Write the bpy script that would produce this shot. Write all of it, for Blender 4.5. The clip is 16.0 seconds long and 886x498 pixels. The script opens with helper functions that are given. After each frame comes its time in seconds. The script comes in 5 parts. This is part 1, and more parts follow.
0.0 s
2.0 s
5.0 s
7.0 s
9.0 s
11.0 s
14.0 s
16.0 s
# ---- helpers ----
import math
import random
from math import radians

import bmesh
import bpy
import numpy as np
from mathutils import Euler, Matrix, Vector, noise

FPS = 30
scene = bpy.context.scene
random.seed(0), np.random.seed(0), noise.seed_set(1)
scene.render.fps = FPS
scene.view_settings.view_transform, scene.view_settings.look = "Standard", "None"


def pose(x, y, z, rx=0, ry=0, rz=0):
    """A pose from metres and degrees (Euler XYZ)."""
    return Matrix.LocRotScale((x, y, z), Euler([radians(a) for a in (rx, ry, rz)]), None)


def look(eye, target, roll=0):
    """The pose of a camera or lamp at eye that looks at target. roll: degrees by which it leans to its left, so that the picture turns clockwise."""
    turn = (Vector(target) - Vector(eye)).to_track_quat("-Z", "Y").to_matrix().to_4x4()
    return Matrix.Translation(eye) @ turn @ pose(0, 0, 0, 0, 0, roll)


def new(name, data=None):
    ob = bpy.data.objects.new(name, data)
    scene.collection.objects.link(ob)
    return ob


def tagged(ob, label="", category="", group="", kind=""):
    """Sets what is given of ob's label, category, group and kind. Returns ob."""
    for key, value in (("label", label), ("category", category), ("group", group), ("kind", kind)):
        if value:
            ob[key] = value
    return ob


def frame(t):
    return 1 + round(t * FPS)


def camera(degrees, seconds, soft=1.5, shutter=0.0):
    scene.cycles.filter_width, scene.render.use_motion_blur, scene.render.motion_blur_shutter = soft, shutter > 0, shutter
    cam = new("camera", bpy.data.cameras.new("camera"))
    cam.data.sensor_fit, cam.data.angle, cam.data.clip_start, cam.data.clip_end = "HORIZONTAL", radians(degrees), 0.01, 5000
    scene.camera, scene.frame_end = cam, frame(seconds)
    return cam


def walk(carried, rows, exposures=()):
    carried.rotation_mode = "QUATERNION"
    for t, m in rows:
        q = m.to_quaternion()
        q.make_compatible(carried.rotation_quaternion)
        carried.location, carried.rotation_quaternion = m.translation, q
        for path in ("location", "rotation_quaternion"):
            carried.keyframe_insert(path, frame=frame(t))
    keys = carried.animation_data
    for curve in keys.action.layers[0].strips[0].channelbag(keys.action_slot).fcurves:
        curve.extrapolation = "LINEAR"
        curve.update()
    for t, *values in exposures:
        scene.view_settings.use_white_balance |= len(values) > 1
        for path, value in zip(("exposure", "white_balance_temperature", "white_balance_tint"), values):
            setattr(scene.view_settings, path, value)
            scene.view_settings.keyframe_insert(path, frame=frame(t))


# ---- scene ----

***

◆ Exercise aim: Collect every line above that contains the word "kind".

◆ Full solution:
def tagged(ob, label="", category="", group="", kind=""):
    """Sets what is given of ob's label, category, group and kind. Returns ob."""
    for key, value in (("label", label), ("category", category), ("group", group), ("kind", kind)):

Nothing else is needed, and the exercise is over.